[Objective]
Exactly retype the opening line of the entries and every line after it, ending with the line that contains "h3(x) + h4(x), 120)". Skip all pictures.

[Stored rows]
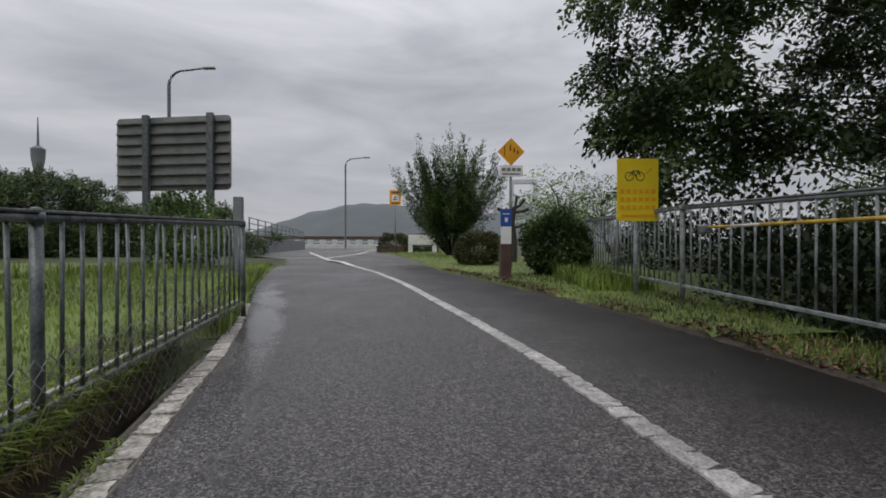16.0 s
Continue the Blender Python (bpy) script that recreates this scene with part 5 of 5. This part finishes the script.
def ridge(name, label, y, x0, x1, hf, depth):
    xs = np.linspace(x0, x1, 90)
    rows = []
    for k, (f, dy) in enumerate(((0.0, -depth), (0.45, -depth * 0.55), (0.85, -depth * 0.2), (1.0, 0), (0.3, depth))):
        rows.append(np.stack([xs, np.full(90, y + dy), np.array([hf(x) * f + 2 * noise.noise(Vector((x * 0.05, k, y * 0.01))) * f * 1.5 for x in xs]) - (2 if k == 0 else 0)], 1))
    V = np.concatenate(rows)
    i = (np.arange(4)[:, None] * 90 + np.arange(89)[None]).reshape(-1, 1)
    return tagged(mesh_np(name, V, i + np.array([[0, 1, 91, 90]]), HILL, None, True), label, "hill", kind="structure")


def hump(c, w, h):
    return lambda x: h * math.exp(-((x - c) / w) ** 2)


h1, h2, h3, h4 = hump(-138, 78, 46), hump(-235, 55, 20), hump(75, 95, 46), hump(-55, 50, 14)
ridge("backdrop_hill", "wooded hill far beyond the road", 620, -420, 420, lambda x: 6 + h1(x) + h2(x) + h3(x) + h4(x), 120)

# ---------------------------------------------------------------- small things on the road
s = thing("twig", "small dark twig lying on the asphalt", "twig", at=(-0.17, 3.15, float(road_z(-0.17, 3.15)) + 0.008))
tubes("stem", [(np.array([[-0.06, 0, 0.0], [0, 0.015, 0.006], [0.06, 0, 0.004]]), 0.006), (np.array([[0.0, 0.01, 0.0], [0.012, 0.04, 0.02]]), 0.004)], BARK, s, 5)
for x, y, l, a in ((2.22, 4.36, 0.46, -65), (0.38, 22.69, 0.30, -56)):
    s = thing("straw", "pale dry straw lying on the asphalt", "straw", at=(x, y, float(road_z(x, y)) + 0.004), rz=a)
    tubes("stalk", [(np.array([[-l / 2, 0, 0.002], [0, 0.012, 0.004], [l / 2, 0, 0.002]]), 0.004)], STONE, s, 5)
s = thing("paper_scrap", "crumpled white scrap on the gutter kerb", "litter", at=(-1.36, 2.25, 0.255))
bm = BM(); bmesh.ops.create_icosphere(bm, subdivisions=2, radius=0.05)
for v in bm.verts:
    v.co = Vector((v.co.x * 0.8, v.co.y * 0.6, v.co.z * 0.25)) * (1 + 0.5 * noise.noise(v.co * 40))
part("scrap", bm, STONE, s)

# ---------------------------------------------------------------- line and edging pieces
def slab_variants(name, w, lengths, jitter, seed, h=0.007):
    r = np.random.default_rng(seed)
    out = []
    for l in lengths:
        n = 5
        left = [(-w / 2 + r.normal(0, jitter), -l / 2 + l * k / n) for k in range(n + 1)]
        right = [(w / 2 + r.normal(0, jitter), -l / 2 + l * k / n) for k in range(n + 1)]
        s0, s1 = r.normal(0, 0.020, 2)
        out_line = [(x, y + (s0 if i == 0 else s1 if i == n else 0) * x / w) for i, (x, y) in enumerate(left)] + [(x, y + (s0 if i == 0 else s1 if i == n else 0) * x / w) for i, (x, y) in reversed(list(enumerate(right)))]
        bm = BM()
        top = [bm.verts.new((x, y, h)) for x, y in out_line]; low = [bm.verts.new((x * 1.02, y * 1.01, -0.006)) for x, y in out_line]
        m = len(top)
        for k in range(n):
            bm.faces.new((top[k], top[k + 1], top[m - 2 - k], top[m - 1 - k]))
        for k in range(m):
            j = (k + 1) % m
            bm.faces.new((top[k], low[k], low[j], top[j]))
        bmesh.ops.recalc_face_normals(bm, faces=bm.faces)
        me = bpy.data.meshes.new(name); bm.to_mesh(me); bm.free()
        out.append((me, l))
    return out


def lay(parent, name, variants, mat, x_of, y0, y1, off, gap, seed, limit=290):
    r = np.random.default_rng(seed)
    y, n = y0, 0
    while y < y1 and n < limit:
        me, l = variants[r.integers(len(variants))]
        slope = (float(x_of(y + 0.3)) - float(x_of(y - 0.3))) / 0.6
        dy = l / math.hypot(1, slope)
        yc = y + dy / 2
        x = float(x_of(yc)) + off
        z = float(road_z(x, yc))
        rise = (float(road_z(x, yc + 0.5)) - float(road_z(x, yc - 0.5)))
        ob = link(name, me, parent, mat)
        ob.matrix_basis = pose(x, yc, z + 0.001, math.degrees(math.atan(rise)), 0, math.degrees(math.atan2(-slope, 1)))
        y += dy + gap * r.uniform(0.3, 1.6)
        n += 1


cl_thing = tagged(thing("centre_line", "cracked white centre line of thick road paint", "road marking"), kind="structure")
lay(cl_thing, "line_piece", slab_variants("line_piece", 0.122, (0.10, 0.13, 0.16, 0.19, 0.23, 0.28, 0.12, 0.17), 0.006, 2), LINE_PAINT, line_x, 0.2, 46.0, 0.0, 0.012, 3)
el = tagged(thing("edge_strip", "flaking white painted strip along the gutter lip", "road marking"), kind="structure")
EDGE_PIECES = slab_variants("edge_piece", 0.122, (0.10, 0.13, 0.16, 0.19, 0.23, 0.12, 0.15), 0.007, 4, 0.005)
lay(el, "edge_piece", EDGE_PIECES, EDGE_PAINT, edge_x, 24.2, 39.0, -0.062, 0.018, 5)
lay(el, "edge_piece", slab_variants("edge_piece", 0.112, (0.09, 0.12, 0.15, 0.20), 0.014, 8, 0.005), EDGE_MID, edge_x, 14.0, 24.15, -0.064, 0.07, 9)
lay(el, "edge_piece", slab_variants("edge_piece", 0.124, (0.07, 0.10, 0.13, 0.17), 0.005, 10, 0.002), EDGE_CRACKED, edge_x, 6.2, 13.95, -0.066, 0.010, 11)
lay(el, "edge_piece", slab_variants("edge_piece", 0.124, (0.06, 0.09, 0.12, 0.16), 0.006, 6, 0.002), EDGE_OLD, edge_x, 0.2, 6.15, -0.066, 0.012, 7)
lay(el, "edge_piece", slab_variants("edge_piece", 0.013, (0.16, 0.24, 0.34), 0.002, 12, 0.004), EDGE_PAINT, edge_x, 4.2, 13.9, 0.006, 0.03, 13)

# stop line and far lane line at the junction
jl = tagged(thing("junction_line", "white painted line curving across the junction", "road marking"), kind="structure")
for pts in (((-6.4, 46.0), (-7.0, 47.2), (-7.75, 48.4), (-8.6, 50.5), (-8.9, 53.5), (-9.2, 58.0), (-11.0, 68.0), (-13.5, 88.0)), ((-8.6, 50.5), (-13.6, 63.0)), ((-13.6, 63.0), (-12.6, 68.0), (-14.5, 88.0))):
    for (xa, ya), (xb, yb) in zip(pts, pts[1:]):
        a, b = Vector((xa, ya, 2.124)), Vector((xb, yb, 2.124))
        a.z, b.z = float(road_z(xa, ya)) + 0.008 if ya < 47 else 2.128, 2.128
        part("line_length", ribbon_box(a, b, 0.16, 0.008), PAINT, jl)
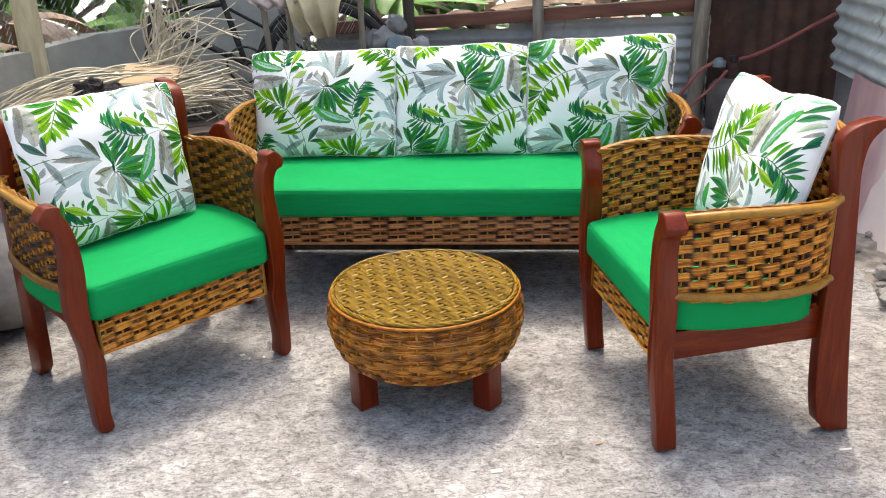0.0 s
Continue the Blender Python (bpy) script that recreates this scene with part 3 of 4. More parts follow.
def tropical():
    """One repeat of the cloth, and the parts of its neighbours that show on the armchair cushion."""
    P = Print()
    # pale strokes behind the star
    P.leaf((0.028, 0.141), (-0.005, 0.226), 0.0139, (GY, GY2), 0.06)
    P.leaf((0.025, 0.142), (0.007, 0.227), 0.0102, (GY2, TN), 0.02)
    P.leaf((0.025, 0.155), (0.022, 0.257), 0.0161, (TL, TL2), -0.06)
    P.leaf((0.027, 0.154), (0.050, 0.229), 0.0150, (TL2, PW), -0.1)
    P.leaf((0.028, 0.141), (0.059, 0.214), 0.0194, (GY2, TN), -0.12)
    P.leaf((0.030, 0.134), (0.083, 0.184), 0.0139, (TL2, PW), -0.1)
    P.leaf((0.031, 0.128), (0.097, 0.168), 0.0123, (TN, PW), 0.1)
    P.leaf((0.033, 0.126), (0.083, 0.177), 0.0100, (TN, PW), -0.25)
    P.leaf((0.030, 0.125), (0.092, 0.140), 0.0210, (OG, TN), 0.1)
    P.leaf((0.033, 0.241), (0.071, 0.220), 0.0131, (GD, GY), -0.12)
    P.leaf((0.060, 0.208), (0.094, 0.183), 0.0152, (GD, GY), -0.18)
    P.leaf((0.070, 0.180), (0.100, 0.164), 0.0114, (GY, TN), -0.2)
    P.leaf((0.062, 0.153), (0.087, 0.136), 0.0067, (GY, TN), -0.15)
    P.leaf((0.096, 0.125), (0.110, 0.212), 0.0237, (TL, TL2), -0.55)
    P.leaf((0.112, 0.210), (0.138, 0.184), 0.0140, (TG, TL), -0.15)
    P.leaf((-0.072, 0.267), (-0.007, 0.225), 0.0161, (GY, GY2), -0.08)
    P.leaf((-0.022, 0.277), (0.023, 0.210), 0.0122, (GY2, PW), 0.05)
    P.leaf((0.016, 0.151), (-0.029, 0.208), 0.0132, (OG, GY), 0.04)
    # tail
    P.leaf((0.060, 0.104), (0.219, 0.180), 0.0265, (TL, TL2), -0.06)
    P.leaf((0.182, 0.171), (0.229, 0.207), 0.0142, (TL, TL2), -0.15)
    P.leaf((0.063, 0.102), (0.249, 0.143), 0.0220, (GY2, TL2), -0.06)
    P.leaf((0.069, 0.102), (0.222, 0.142), 0.0147, (TL2, PW), -0.08)
    P.leaf((0.066, 0.101), (0.205, 0.087), 0.0260, (GD, GY), -0.1)
    P.leaf((0.067, 0.098), (0.177, 0.056), 0.0384, (TL, TL2), -0.14)
    P.leaf((0.065, 0.096), (0.117, 0.029), 0.0192, (OG, GY), -0.1)
    P.leaf((0.123, 0.125), (0.207, 0.151), 0.0065, (GY, TL), -0.05)
    # star
    P.leaf((0.023, 0.141), (-0.089, 0.198), 0.0168, (MT, TL2), -0.1)
    P.leaf((0.025, 0.141), (-0.110, 0.157), 0.0264, (OG, MT), -0.14)
    P.leaf((0.024, 0.137), (-0.091, 0.126), 0.0228, (OG, GR2), -0.06)
    P.leaf((0.024, 0.133), (-0.086, 0.104), 0.0237, (DK, MT), 0.05)
    P.leaf((0.025, 0.126), (-0.067, 0.080), 0.0213, (OG, MT), 0.12)
    P.leaf((0.027, 0.119), (-0.037, 0.067), 0.0093, (DK, OG2), 0.22)
    P.leaf((0.030, 0.117), (-0.005, 0.049), 0.0225, (DK, GR2), 0.15)
    P.leaf((0.032, 0.116), (0.042, 0.045), 0.0228, (DK, GR2), 0.12)
    P.leaf((0.033, 0.119), (0.062, 0.045), 0.0252, (OG, MT), -0.16)
    P.leaf((0.031, 0.145), (0.029, 0.110), 0.0065, (DK, OG), 0.1)
    # bright frond leaflets
    P.leaf((-0.143, 0.239), (-0.144, 0.308), 0.0144, (GR, LM2), 0.1)
    P.leaf((-0.124, 0.242), (-0.146, 0.322), 0.0132, (OG, LM), 0.14)
    P.leaf((-0.104, 0.252), (-0.132, 0.338), 0.0156, (LM, LM2), 0.12)
    P.leaf((-0.084, 0.263), (-0.103, 0.344), 0.0144, (GR, LM), 0.08)
    P.leaf((-0.058, 0.286), (-0.112, 0.327), 0.0198, (OG, LM), -0.14)
    P.leaf((-0.053, 0.291), (-0.092, 0.346), 0.0201, (GR, LM2), -0.16)
    P.leaf((-0.041, 0.307), (-0.065, 0.352), 0.0147, (GR, LM), 0.06)
    P.leaf((-0.033, 0.325), (-0.080, 0.381), 0.0205, (OG, GR2), -0.16)
    P.leaf((-0.025, 0.331), (-0.059, 0.395), 0.0236, (OG, LM), 0.08)
    P.leaf((-0.015, 0.356), (-0.054, 0.395), 0.0137, (GR, LM), -0.1)
    P.leaf((-0.009, 0.365), (-0.044, 0.416), 0.0159, (GR, LM2), 0.1)
    P.leaf((-0.003, 0.377), (-0.022, 0.421), 0.0140, (LM, LM2), 0.05)
    P.leaf((0.002, 0.388), (-0.003, 0.426), 0.0134, (GR, LM), 0.05)
    P.leaf((0.005, 0.390), (0.043, 0.422), 0.0143, (GR, LM2), 0.08)
    P.leaf((0.000, 0.381), (0.032, 0.437), 0.0116, (LM, LM2), 0.05)
    P.leaf((-0.007, 0.364), (0.048, 0.397), 0.0145, (LM, LM2), 0.06)
    P.leaf((-0.014, 0.344), (0.057, 0.392), 0.0153, (OG, LM2), 0.12)
    P.leaf((-0.029, 0.325), (0.063, 0.369), 0.0176, (GR, LM2), 0.12)
    P.leaf((-0.037, 0.308), (0.064, 0.336), 0.0162, (OG, LM), 0.1)
    P.leaf((-0.043, 0.302), (0.070, 0.297), 0.0180, (OG, GR2), 0.12)
    P.leaf((-0.047, 0.298), (0.064, 0.275), 0.0197, (DK, LM), 0.1)
    P.leaf((-0.051, 0.289), (0.000, 0.230), 0.0171, (GR, LM2), 0.12)
    P.leaf((-0.043, 0.289), (0.040, 0.256), 0.0150, (LM, YL2), 0.08)
    P.leaf((-0.140, 0.237), (-0.093, 0.169), 0.0144, (OG, GR2), 0.1)
    P.leaf((-0.122, 0.242), (-0.077, 0.176), 0.0132, (GR, LM2), 0.1)
    P.leaf((-0.106, 0.246), (-0.055, 0.186), 0.0168, (GR, LM), 0.12)
    P.leaf((-0.091, 0.254), (-0.040, 0.184), 0.0204, (LM, LM2), 0.12)
    P.leaf((-0.077, 0.263), (-0.022, 0.189), 0.0240, (OG, LM), 0.14)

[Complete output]
16.0 s
Continue the Blender Python (bpy) script that recreates this scene with part 5 of 5. This part finishes the script.
def ridge(name, label, y, x0, x1, hf, depth):
    xs = np.linspace(x0, x1, 90)
    rows = []
    for k, (f, dy) in enumerate(((0.0, -depth), (0.45, -depth * 0.55), (0.85, -depth * 0.2), (1.0, 0), (0.3, depth))):
        rows.append(np.stack([xs, np.full(90, y + dy), np.array([hf(x) * f + 2 * noise.noise(Vector((x * 0.05, k, y * 0.01))) * f * 1.5 for x in xs]) - (2 if k == 0 else 0)], 1))
    V = np.concatenate(rows)
    i = (np.arange(4)[:, None] * 90 + np.arange(89)[None]).reshape(-1, 1)
    return tagged(mesh_np(name, V, i + np.array([[0, 1, 91, 90]]), HILL, None, True), label, "hill", kind="structure")


def hump(c, w, h):
    return lambda x: h * math.exp(-((x - c) / w) ** 2)


h1, h2, h3, h4 = hump(-138, 78, 46), hump(-235, 55, 20), hump(75, 95, 46), hump(-55, 50, 14)
ridge("backdrop_hill", "wooded hill far beyond the road", 620, -420, 420, lambda x: 6 + h1(x) + h2(x) + h3(x) + h4(x), 120)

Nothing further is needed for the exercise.